_INFORMATION SUPPLIED_.

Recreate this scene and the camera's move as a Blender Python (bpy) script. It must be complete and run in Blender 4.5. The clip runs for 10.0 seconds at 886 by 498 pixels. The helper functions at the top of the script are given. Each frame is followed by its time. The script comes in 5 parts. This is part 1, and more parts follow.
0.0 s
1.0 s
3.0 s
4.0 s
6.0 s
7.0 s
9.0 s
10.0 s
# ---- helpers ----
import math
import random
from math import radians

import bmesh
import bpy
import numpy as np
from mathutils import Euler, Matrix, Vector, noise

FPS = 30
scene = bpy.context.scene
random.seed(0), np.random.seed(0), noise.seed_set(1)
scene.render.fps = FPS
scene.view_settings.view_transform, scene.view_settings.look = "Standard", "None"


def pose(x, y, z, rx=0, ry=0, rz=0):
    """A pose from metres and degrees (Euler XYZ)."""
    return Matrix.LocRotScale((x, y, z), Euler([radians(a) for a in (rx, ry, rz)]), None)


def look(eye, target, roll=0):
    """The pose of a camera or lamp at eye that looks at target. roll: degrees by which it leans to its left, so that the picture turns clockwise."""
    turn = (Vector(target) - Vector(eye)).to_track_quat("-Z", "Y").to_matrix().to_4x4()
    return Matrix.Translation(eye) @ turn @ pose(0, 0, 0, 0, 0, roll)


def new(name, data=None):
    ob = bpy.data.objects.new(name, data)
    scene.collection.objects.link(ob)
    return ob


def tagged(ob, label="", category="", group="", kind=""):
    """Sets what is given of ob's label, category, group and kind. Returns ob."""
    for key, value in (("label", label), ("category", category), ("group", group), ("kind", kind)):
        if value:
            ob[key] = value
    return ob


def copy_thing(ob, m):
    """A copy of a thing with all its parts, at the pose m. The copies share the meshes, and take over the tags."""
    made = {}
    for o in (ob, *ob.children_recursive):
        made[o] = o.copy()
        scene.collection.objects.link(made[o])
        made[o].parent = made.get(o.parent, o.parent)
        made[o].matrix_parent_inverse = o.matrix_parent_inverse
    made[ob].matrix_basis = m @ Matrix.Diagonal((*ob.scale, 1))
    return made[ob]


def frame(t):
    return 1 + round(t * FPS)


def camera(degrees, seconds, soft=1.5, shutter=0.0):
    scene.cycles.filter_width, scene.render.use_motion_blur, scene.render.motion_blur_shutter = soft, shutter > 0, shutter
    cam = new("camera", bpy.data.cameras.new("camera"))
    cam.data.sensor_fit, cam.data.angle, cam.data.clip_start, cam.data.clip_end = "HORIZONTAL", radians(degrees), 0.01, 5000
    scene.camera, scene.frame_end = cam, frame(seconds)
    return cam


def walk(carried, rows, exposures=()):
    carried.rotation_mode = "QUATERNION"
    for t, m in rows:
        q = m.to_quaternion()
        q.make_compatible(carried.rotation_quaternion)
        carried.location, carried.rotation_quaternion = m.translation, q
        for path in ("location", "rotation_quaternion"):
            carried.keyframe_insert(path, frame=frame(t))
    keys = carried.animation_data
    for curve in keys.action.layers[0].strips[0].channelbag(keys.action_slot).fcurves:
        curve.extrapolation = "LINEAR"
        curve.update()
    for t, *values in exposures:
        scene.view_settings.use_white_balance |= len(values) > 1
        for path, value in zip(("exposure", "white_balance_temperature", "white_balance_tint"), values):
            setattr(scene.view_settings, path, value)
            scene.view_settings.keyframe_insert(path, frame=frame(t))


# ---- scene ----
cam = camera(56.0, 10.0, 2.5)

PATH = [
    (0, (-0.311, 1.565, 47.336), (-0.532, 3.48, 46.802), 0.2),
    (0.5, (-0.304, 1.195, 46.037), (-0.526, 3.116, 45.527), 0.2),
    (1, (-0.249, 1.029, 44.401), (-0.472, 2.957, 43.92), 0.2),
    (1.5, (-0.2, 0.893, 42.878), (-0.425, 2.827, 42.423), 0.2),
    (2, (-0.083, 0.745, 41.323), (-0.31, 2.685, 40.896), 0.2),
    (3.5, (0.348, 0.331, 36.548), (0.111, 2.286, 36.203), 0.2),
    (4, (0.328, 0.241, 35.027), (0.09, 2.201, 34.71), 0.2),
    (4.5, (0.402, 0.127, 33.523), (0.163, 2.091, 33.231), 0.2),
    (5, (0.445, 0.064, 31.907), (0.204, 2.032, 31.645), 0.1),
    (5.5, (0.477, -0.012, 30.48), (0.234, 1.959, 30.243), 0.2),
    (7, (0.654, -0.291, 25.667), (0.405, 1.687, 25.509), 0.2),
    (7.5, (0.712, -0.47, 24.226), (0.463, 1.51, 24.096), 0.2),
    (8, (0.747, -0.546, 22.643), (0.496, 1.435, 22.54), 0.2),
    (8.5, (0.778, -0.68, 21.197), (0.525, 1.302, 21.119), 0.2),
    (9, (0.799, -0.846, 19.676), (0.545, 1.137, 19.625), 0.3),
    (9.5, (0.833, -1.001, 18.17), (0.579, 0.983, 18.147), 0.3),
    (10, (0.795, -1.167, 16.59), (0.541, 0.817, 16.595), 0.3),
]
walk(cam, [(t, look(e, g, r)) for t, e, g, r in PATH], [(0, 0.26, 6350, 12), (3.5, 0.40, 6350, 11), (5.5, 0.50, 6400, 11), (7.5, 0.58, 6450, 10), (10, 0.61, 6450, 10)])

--

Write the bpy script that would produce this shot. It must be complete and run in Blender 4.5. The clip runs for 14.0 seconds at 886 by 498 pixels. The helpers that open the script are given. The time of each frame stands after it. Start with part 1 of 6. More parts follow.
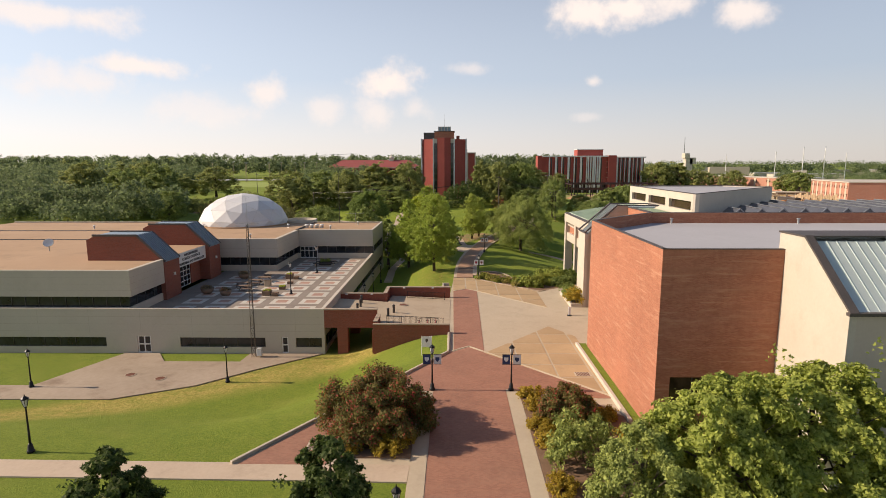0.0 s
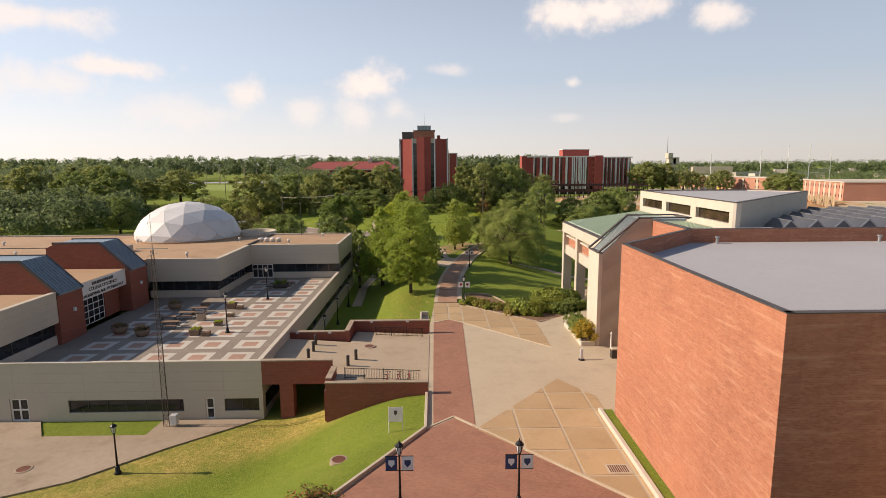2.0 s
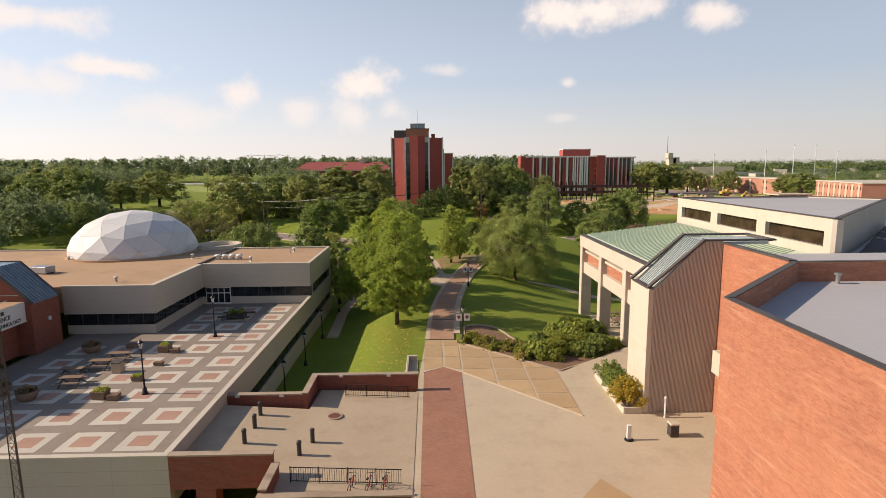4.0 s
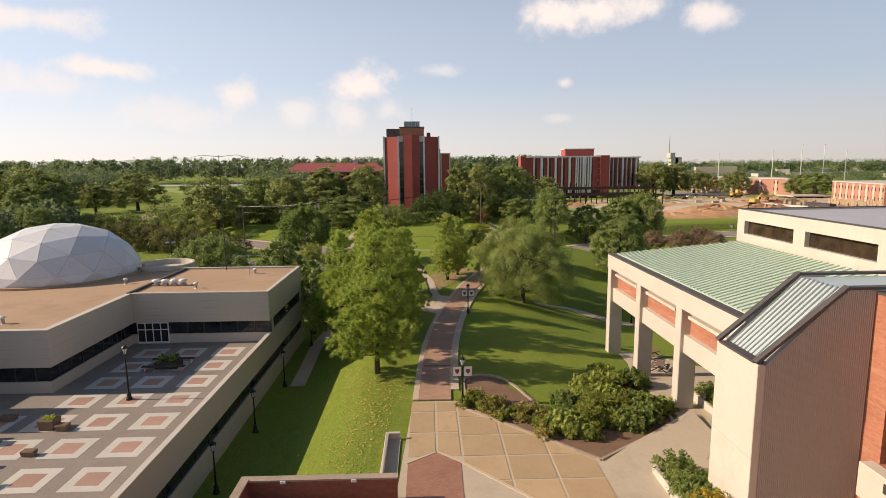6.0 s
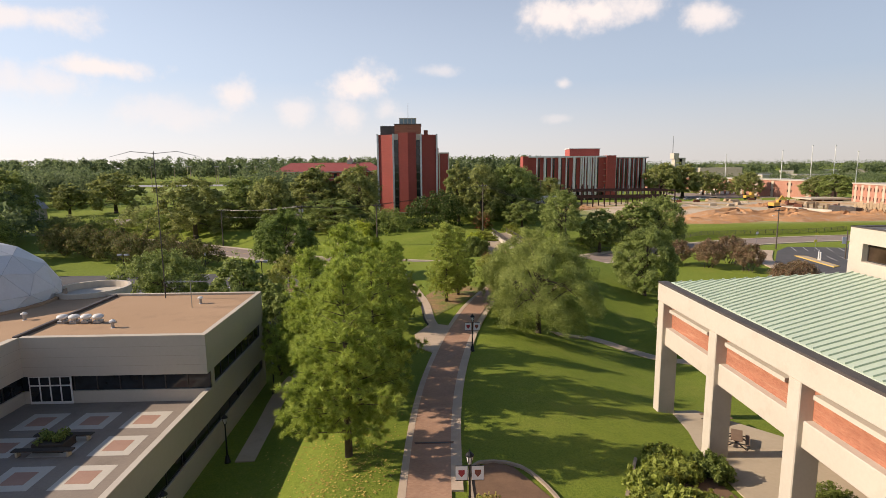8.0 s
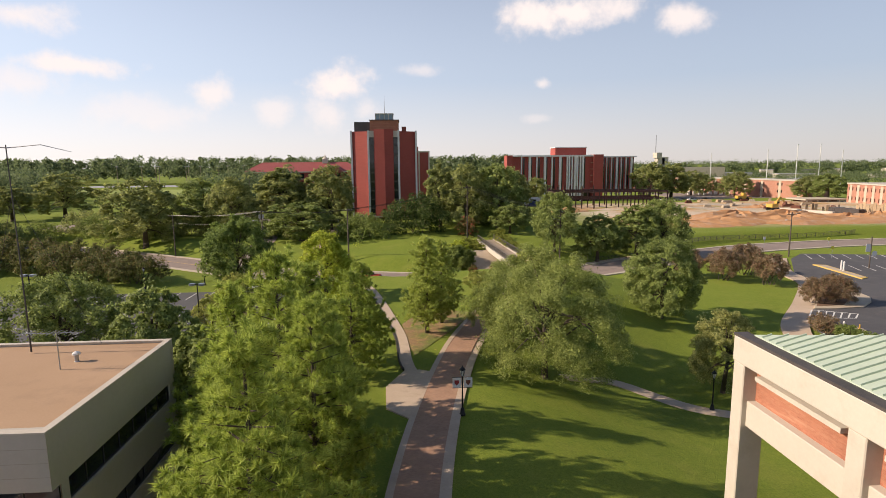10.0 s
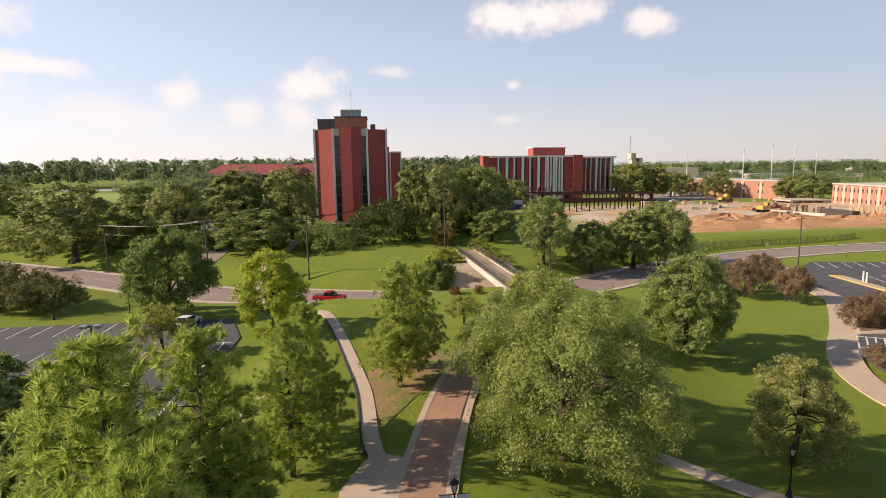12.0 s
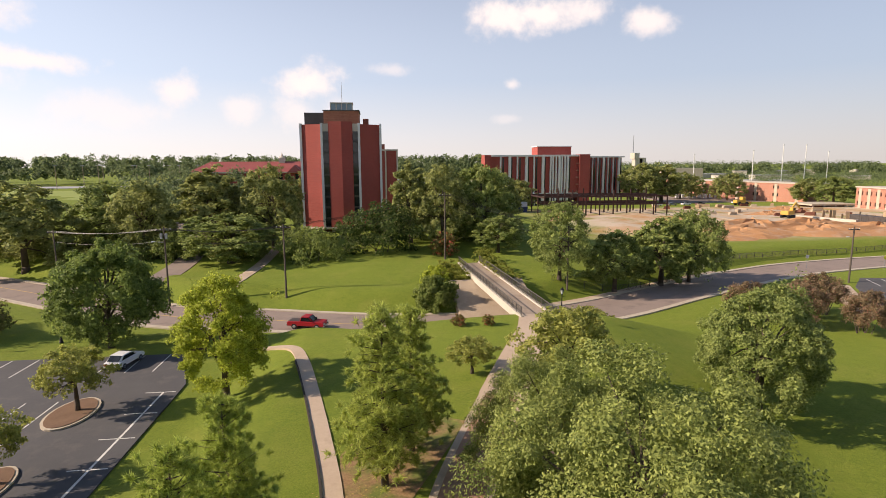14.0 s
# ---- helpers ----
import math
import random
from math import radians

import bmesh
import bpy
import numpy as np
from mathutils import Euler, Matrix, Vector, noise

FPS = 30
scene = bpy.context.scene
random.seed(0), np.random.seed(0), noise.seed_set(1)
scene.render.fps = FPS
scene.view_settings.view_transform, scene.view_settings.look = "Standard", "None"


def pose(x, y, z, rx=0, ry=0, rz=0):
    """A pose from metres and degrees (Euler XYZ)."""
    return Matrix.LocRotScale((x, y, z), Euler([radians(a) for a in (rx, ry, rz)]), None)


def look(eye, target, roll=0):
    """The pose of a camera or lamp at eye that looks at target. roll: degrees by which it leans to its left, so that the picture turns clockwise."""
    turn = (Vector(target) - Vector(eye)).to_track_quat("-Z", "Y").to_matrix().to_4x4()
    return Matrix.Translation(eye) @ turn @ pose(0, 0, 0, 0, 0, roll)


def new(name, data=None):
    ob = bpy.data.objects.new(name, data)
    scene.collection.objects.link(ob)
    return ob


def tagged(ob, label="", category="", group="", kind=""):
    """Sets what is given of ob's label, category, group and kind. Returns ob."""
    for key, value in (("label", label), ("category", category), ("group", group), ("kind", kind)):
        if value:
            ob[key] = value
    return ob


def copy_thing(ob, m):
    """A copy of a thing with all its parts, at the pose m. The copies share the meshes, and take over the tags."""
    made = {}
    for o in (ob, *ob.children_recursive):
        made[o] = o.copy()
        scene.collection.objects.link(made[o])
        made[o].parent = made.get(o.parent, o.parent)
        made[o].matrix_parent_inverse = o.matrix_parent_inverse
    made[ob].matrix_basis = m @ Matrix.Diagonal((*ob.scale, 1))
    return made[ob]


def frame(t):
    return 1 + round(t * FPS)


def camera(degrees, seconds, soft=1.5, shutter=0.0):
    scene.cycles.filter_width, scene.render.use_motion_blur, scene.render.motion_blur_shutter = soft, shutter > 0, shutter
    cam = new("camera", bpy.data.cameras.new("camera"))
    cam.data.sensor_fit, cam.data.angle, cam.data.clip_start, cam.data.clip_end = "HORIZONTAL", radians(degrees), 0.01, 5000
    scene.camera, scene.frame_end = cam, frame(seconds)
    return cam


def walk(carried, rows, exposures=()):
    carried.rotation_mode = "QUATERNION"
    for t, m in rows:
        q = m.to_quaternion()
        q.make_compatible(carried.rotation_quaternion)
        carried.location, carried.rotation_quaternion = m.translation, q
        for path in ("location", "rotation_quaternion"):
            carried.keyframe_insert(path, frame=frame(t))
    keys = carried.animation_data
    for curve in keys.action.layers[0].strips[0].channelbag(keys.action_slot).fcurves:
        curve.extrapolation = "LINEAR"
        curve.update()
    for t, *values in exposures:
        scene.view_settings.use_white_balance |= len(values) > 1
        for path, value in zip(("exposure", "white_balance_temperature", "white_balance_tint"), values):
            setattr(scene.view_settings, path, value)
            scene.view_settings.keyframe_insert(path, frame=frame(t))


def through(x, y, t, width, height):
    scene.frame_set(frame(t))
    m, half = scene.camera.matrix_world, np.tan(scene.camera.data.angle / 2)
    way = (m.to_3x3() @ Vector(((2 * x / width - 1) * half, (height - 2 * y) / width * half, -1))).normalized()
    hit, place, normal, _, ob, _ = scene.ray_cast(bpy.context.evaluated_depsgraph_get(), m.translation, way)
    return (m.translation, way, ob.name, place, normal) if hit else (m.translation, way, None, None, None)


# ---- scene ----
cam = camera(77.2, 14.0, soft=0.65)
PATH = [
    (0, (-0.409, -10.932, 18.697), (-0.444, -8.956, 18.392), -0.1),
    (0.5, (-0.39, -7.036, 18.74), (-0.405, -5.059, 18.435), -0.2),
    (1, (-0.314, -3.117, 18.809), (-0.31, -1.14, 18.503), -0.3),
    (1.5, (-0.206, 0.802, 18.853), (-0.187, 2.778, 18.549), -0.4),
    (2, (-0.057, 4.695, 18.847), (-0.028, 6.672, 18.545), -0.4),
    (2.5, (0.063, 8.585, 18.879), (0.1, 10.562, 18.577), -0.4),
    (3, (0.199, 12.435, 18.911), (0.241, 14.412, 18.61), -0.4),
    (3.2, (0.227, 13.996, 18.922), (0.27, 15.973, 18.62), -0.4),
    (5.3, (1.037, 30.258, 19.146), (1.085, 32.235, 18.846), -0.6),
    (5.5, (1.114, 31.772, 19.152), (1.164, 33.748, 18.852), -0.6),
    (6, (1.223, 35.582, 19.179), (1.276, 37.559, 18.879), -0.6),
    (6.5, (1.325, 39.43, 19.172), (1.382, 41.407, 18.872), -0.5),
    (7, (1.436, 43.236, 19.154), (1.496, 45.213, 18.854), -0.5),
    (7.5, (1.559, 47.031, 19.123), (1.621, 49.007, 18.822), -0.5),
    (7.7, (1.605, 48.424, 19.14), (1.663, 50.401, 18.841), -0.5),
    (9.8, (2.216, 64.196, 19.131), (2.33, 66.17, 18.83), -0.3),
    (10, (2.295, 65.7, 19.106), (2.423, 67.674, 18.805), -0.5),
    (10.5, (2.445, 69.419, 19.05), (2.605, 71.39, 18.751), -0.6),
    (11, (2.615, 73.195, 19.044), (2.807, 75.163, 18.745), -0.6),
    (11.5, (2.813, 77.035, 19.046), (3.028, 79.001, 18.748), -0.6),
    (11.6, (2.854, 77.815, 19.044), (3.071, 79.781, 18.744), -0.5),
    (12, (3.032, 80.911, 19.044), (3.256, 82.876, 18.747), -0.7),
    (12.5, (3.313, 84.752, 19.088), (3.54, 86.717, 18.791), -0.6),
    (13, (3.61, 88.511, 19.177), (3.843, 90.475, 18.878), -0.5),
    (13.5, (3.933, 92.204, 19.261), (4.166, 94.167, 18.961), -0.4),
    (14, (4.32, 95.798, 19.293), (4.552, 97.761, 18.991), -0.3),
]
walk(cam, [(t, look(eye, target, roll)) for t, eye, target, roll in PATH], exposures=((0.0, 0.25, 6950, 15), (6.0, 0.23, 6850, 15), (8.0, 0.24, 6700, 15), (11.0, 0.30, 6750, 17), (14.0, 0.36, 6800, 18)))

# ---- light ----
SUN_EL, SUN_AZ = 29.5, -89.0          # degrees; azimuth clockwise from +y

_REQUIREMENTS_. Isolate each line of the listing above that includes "runs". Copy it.

_EXERCISE SOLUTION_.
Recreate this scene and the camera's move as a Blender Python (bpy) script. It must be complete and run in Blender 4.5. The clip runs for 10.0 seconds at 886 by 498 pixels. The helper functions at the top of the script are given. Each frame is followed by its time. The script comes in 5 parts. This is part 1, and more parts follow.
Write the bpy script that would produce this shot. It must be complete and run in Blender 4.5. The clip runs for 14.0 seconds at 886 by 498 pixels. The helpers that open the script are given. The time of each frame stands after it. Start with part 1 of 6. More parts follow.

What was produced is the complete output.